### Task details
Exactly repeat the material, dropping every picture from the copy.

### Collected material
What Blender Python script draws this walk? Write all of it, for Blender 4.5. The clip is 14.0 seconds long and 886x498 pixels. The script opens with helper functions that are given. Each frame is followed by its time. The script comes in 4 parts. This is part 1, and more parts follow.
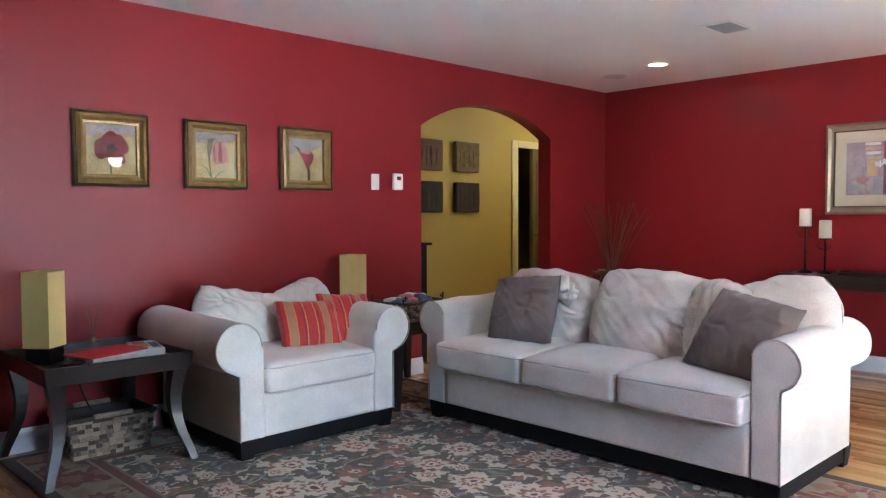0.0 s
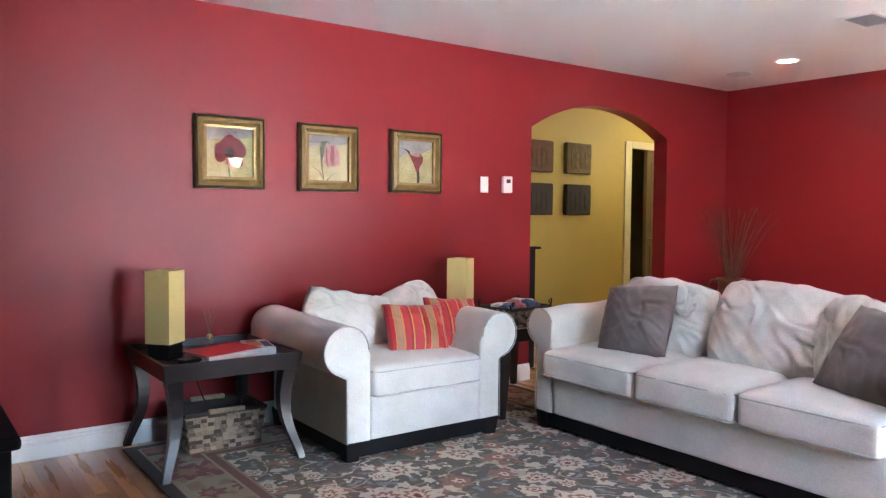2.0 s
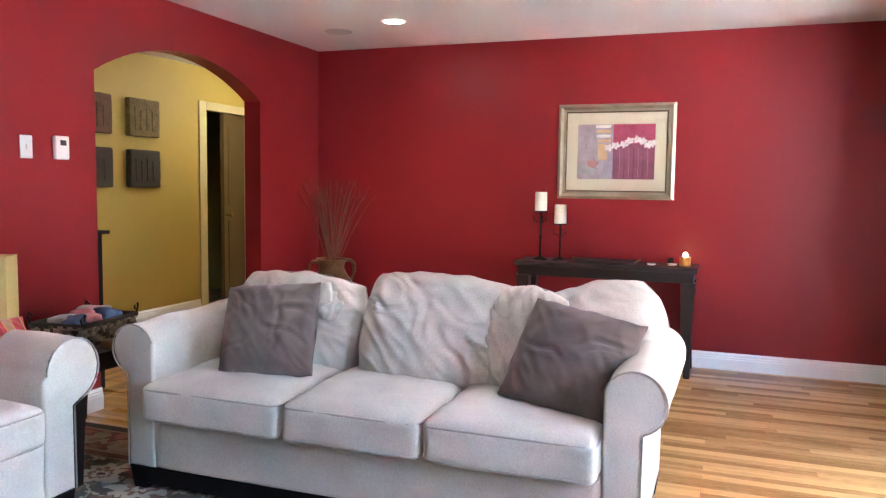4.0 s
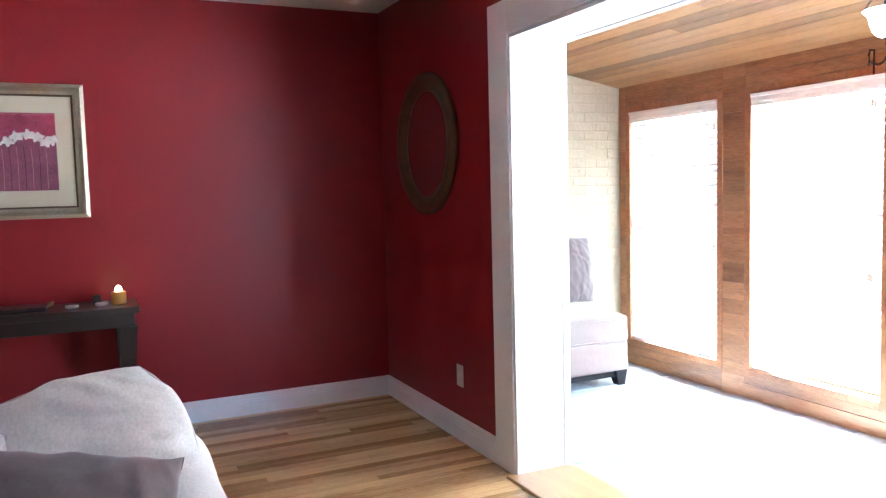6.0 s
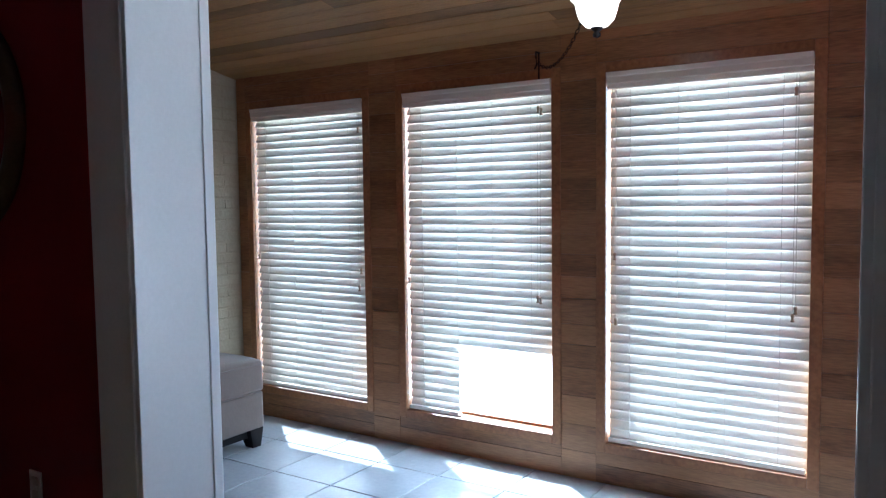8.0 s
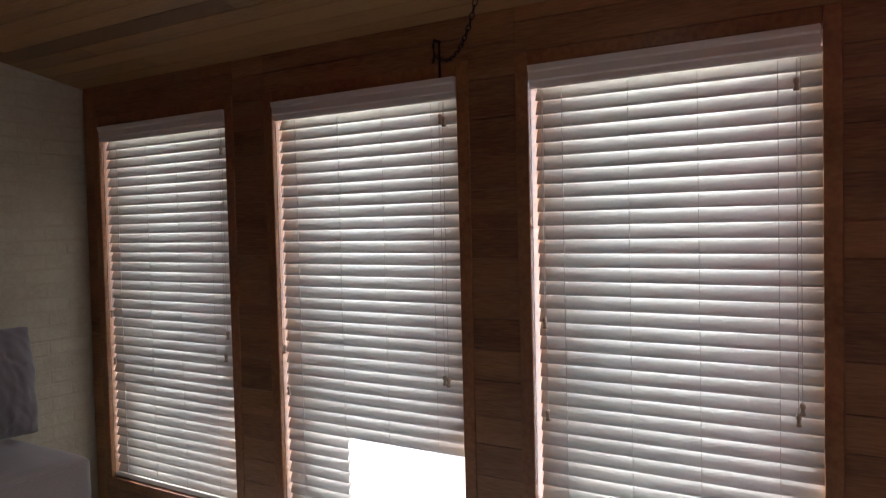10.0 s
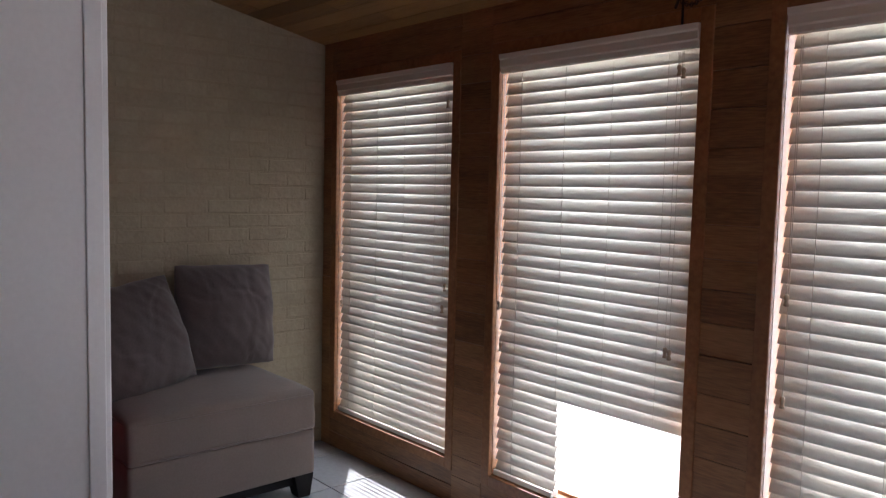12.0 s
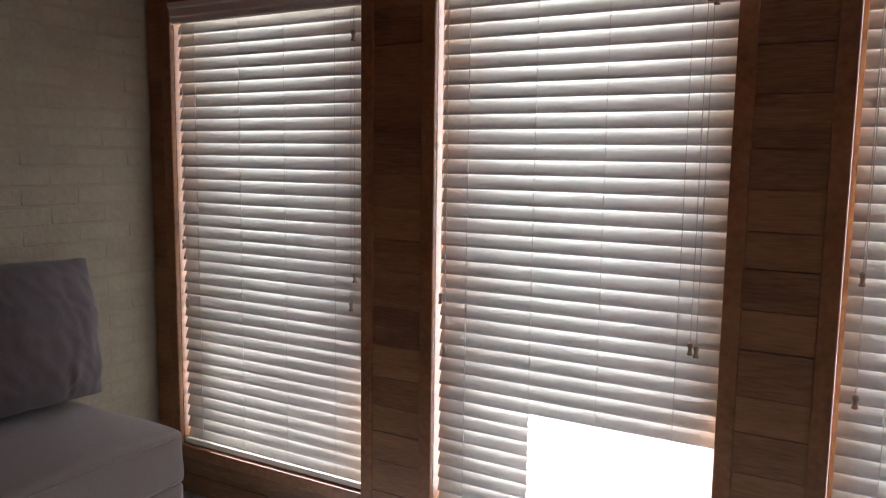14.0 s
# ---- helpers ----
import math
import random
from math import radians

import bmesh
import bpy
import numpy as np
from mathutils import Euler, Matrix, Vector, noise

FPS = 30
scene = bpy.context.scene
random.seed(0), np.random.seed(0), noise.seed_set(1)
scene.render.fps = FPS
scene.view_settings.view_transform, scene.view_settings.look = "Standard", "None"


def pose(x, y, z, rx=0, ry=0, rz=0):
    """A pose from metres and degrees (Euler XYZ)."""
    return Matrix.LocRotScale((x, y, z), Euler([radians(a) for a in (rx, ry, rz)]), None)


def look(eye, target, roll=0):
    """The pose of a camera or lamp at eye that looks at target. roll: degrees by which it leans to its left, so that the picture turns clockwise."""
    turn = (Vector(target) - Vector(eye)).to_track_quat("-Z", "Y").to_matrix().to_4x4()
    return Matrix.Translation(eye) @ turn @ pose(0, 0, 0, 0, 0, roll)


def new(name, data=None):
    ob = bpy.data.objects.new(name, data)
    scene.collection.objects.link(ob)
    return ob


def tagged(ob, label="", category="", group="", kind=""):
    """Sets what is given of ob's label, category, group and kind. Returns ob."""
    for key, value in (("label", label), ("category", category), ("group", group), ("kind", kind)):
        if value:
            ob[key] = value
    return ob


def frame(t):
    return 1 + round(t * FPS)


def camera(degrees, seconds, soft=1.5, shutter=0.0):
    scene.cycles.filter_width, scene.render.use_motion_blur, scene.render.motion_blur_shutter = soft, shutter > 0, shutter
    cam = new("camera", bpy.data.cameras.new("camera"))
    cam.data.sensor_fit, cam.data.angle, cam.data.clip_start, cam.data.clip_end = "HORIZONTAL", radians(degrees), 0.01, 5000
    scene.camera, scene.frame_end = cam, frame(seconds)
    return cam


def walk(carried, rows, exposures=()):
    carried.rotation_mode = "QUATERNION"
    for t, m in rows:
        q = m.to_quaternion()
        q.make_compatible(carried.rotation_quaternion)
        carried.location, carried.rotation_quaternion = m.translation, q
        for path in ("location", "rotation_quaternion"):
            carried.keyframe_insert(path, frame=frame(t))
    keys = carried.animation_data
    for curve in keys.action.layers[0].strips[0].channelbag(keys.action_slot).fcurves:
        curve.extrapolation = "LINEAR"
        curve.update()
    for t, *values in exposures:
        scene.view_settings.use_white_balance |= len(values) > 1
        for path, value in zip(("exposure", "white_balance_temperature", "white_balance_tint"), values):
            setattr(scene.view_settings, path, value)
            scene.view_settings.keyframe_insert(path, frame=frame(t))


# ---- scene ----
cam = camera(60.3, 14.0, soft=1.3)
EXPOSURES = [(0.0, 5.8, 5450, 7), (0.5, 6.2, 5500, 7), (1.5, 6.4, 5550, 7), (3.2, 6.45, 5550, 7), (5.5, 6.05, 5200, 7), (6.0, 5.6, 5050, 6), (6.5, 4.65, 4900, 5), (7.0, 3.75, 4750, 4), (8.2, 2.5, 4750, 4), (10.3, 1.5, 5950, 18), (14.0, 1.85, 5950, 18)]
PATH = [
    (0, (0.718, 0.227, 1.231), (2.11, 1.66, 1.142), -0.2),
    (0.5, (0.718, 0.244, 1.249), (1.95, 1.819, 1.258), -0.1),
    (1, (0.73, 0.226, 1.26), (1.865, 1.871, 1.197), 0.5),
    (1.5, (0.736, 0.242, 1.256), (1.893, 1.872, 1.183), 0.8),
    (2, (0.766, 0.294, 1.264), (1.944, 1.908, 1.171), 0.5),
    (2.5, (0.821, 0.49, 1.282), (2.191, 1.944, 1.2), -0.6),
    (3, (0.913, 0.694, 1.287), (2.461, 1.953, 1.141), -0.7),
    (3.2, (0.993, 0.803, 1.303), (2.609, 1.97, 1.145), 0.2),
    (5.3, (2.149, 1.647, 1.305), (4.115, 1.332, 1.113), 0.2),
    (5.5, (2.298, 1.635, 1.307), (4.232, 1.16, 1.118), 0.9),
    (6, (2.61, 1.656, 1.33), (4.416, 0.81, 1.172), -1.5),
    (6.5, (2.9, 1.552, 1.328), (4.547, 0.429, 1.174), -2.1),
    (7, (3.143, 1.441, 1.341), (4.667, 0.147, 1.304), -0.8),
    (7.5, (3.442, 1.404, 1.34), (4.768, -0.091, 1.275), -1.9),
    (8, (3.634, 1.27, 1.302), (4.72, -0.405, 1.169), -0.7),
    (8.2, (3.698, 1.149, 1.285), (4.674, -0.591, 1.148), -0.1),
    (10.3, (3.817, 0.164, 1.365), (4.938, -1.491, 1.316), -2.2),
    (10.5, (3.814, 0.154, 1.361), (5.047, -1.419, 1.3), -3.2),
    (11, (3.819, 0.149, 1.345), (5.193, -1.302, 1.286), -1.1),
    (11.5, (3.852, 0.16, 1.345), (5.318, -1.195, 1.23), 0.4),
    (12, (3.879, 0.159, 1.326), (5.373, -1.162, 1.168), 1.3),
    (12.5, (4.035, 0.16, 1.306), (5.494, -1.197, 1.125), 0.7),
    (13, (4.305, 0.169, 1.326), (5.587, -1.353, 1.124), 1.2),
    (13.5, (4.565, 0.106, 1.291), (5.761, -1.481, 1.067), 0.4),
    (14, (4.818, 0.028, 1.303), (5.79, -1.704, 1.064), 0.8),
]
walk(cam, [(t, look(eye, target, roll)) for t, eye, target, roll in PATH], EXPOSURES)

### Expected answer
What Blender Python script draws this walk? Write all of it, for Blender 4.5. The clip is 14.0 seconds long and 886x498 pixels. The script opens with helper functions that are given. Each frame is followed by its time. The script comes in 4 parts. This is part 1, and more parts follow.
0.0 s
2.0 s
4.0 s
6.0 s
8.0 s
10.0 s
12.0 s
14.0 s
# ---- helpers ----
import math
import random
from math import radians

import bmesh
import bpy
import numpy as np
from mathutils import Euler, Matrix, Vector, noise

FPS = 30
scene = bpy.context.scene
random.seed(0), np.random.seed(0), noise.seed_set(1)
scene.render.fps = FPS
scene.view_settings.view_transform, scene.view_settings.look = "Standard", "None"


def pose(x, y, z, rx=0, ry=0, rz=0):
    """A pose from metres and degrees (Euler XYZ)."""
    return Matrix.LocRotScale((x, y, z), Euler([radians(a) for a in (rx, ry, rz)]), None)


def look(eye, target, roll=0):
    """The pose of a camera or lamp at eye that looks at target. roll: degrees by which it leans to its left, so that the picture turns clockwise."""
    turn = (Vector(target) - Vector(eye)).to_track_quat("-Z", "Y").to_matrix().to_4x4()
    return Matrix.Translation(eye) @ turn @ pose(0, 0, 0, 0, 0, roll)


def new(name, data=None):
    ob = bpy.data.objects.new(name, data)
    scene.collection.objects.link(ob)
    return ob


def tagged(ob, label="", category="", group="", kind=""):
    """Sets what is given of ob's label, category, group and kind. Returns ob."""
    for key, value in (("label", label), ("category", category), ("group", group), ("kind", kind)):
        if value:
            ob[key] = value
    return ob


def frame(t):
    return 1 + round(t * FPS)


def camera(degrees, seconds, soft=1.5, shutter=0.0):
    scene.cycles.filter_width, scene.render.use_motion_blur, scene.render.motion_blur_shutter = soft, shutter > 0, shutter
    cam = new("camera", bpy.data.cameras.new("camera"))
    cam.data.sensor_fit, cam.data.angle, cam.data.clip_start, cam.data.clip_end = "HORIZONTAL", radians(degrees), 0.01, 5000
    scene.camera, scene.frame_end = cam, frame(seconds)
    return cam


def walk(carried, rows, exposures=()):
    carried.rotation_mode = "QUATERNION"
    for t, m in rows:
        q = m.to_quaternion()
        q.make_compatible(carried.rotation_quaternion)
        carried.location, carried.rotation_quaternion = m.translation, q
        for path in ("location", "rotation_quaternion"):
            carried.keyframe_insert(path, frame=frame(t))
    keys = carried.animation_data
    for curve in keys.action.layers[0].strips[0].channelbag(keys.action_slot).fcurves:
        curve.extrapolation = "LINEAR"
        curve.update()
    for t, *values in exposures:
        scene.view_settings.use_white_balance |= len(values) > 1
        for path, value in zip(("exposure", "white_balance_temperature", "white_balance_tint"), values):
            setattr(scene.view_settings, path, value)
            scene.view_settings.keyframe_insert(path, frame=frame(t))


# ---- scene ----
cam = camera(60.3, 14.0, soft=1.3)
EXPOSURES = [(0.0, 5.8, 5450, 7), (0.5, 6.2, 5500, 7), (1.5, 6.4, 5550, 7), (3.2, 6.45, 5550, 7), (5.5, 6.05, 5200, 7), (6.0, 5.6, 5050, 6), (6.5, 4.65, 4900, 5), (7.0, 3.75, 4750, 4), (8.2, 2.5, 4750, 4), (10.3, 1.5, 5950, 18), (14.0, 1.85, 5950, 18)]
PATH = [
    (0, (0.718, 0.227, 1.231), (2.11, 1.66, 1.142), -0.2),
    (0.5, (0.718, 0.244, 1.249), (1.95, 1.819, 1.258), -0.1),
    (1, (0.73, 0.226, 1.26), (1.865, 1.871, 1.197), 0.5),
    (1.5, (0.736, 0.242, 1.256), (1.893, 1.872, 1.183), 0.8),
    (2, (0.766, 0.294, 1.264), (1.944, 1.908, 1.171), 0.5),
    (2.5, (0.821, 0.49, 1.282), (2.191, 1.944, 1.2), -0.6),
    (3, (0.913, 0.694, 1.287), (2.461, 1.953, 1.141), -0.7),
    (3.2, (0.993, 0.803, 1.303), (2.609, 1.97, 1.145), 0.2),
    (5.3, (2.149, 1.647, 1.305), (4.115, 1.332, 1.113), 0.2),
    (5.5, (2.298, 1.635, 1.307), (4.232, 1.16, 1.118), 0.9),
    (6, (2.61, 1.656, 1.33), (4.416, 0.81, 1.172), -1.5),
    (6.5, (2.9, 1.552, 1.328), (4.547, 0.429, 1.174), -2.1),
    (7, (3.143, 1.441, 1.341), (4.667, 0.147, 1.304), -0.8),
    (7.5, (3.442, 1.404, 1.34), (4.768, -0.091, 1.275), -1.9),
    (8, (3.634, 1.27, 1.302), (4.72, -0.405, 1.169), -0.7),
    (8.2, (3.698, 1.149, 1.285), (4.674, -0.591, 1.148), -0.1),
    (10.3, (3.817, 0.164, 1.365), (4.938, -1.491, 1.316), -2.2),
    (10.5, (3.814, 0.154, 1.361), (5.047, -1.419, 1.3), -3.2),
    (11, (3.819, 0.149, 1.345), (5.193, -1.302, 1.286), -1.1),
    (11.5, (3.852, 0.16, 1.345), (5.318, -1.195, 1.23), 0.4),
    (12, (3.879, 0.159, 1.326), (5.373, -1.162, 1.168), 1.3),
    (12.5, (4.035, 0.16, 1.306), (5.494, -1.197, 1.125), 0.7),
    (13, (4.305, 0.169, 1.326), (5.587, -1.353, 1.124), 1.2),
    (13.5, (4.565, 0.106, 1.291), (5.761, -1.481, 1.067), 0.4),
    (14, (4.818, 0.028, 1.303), (5.79, -1.704, 1.064), 0.8),
]
walk(cam, [(t, look(eye, target, roll)) for t, eye, target, roll in PATH], EXPOSURES)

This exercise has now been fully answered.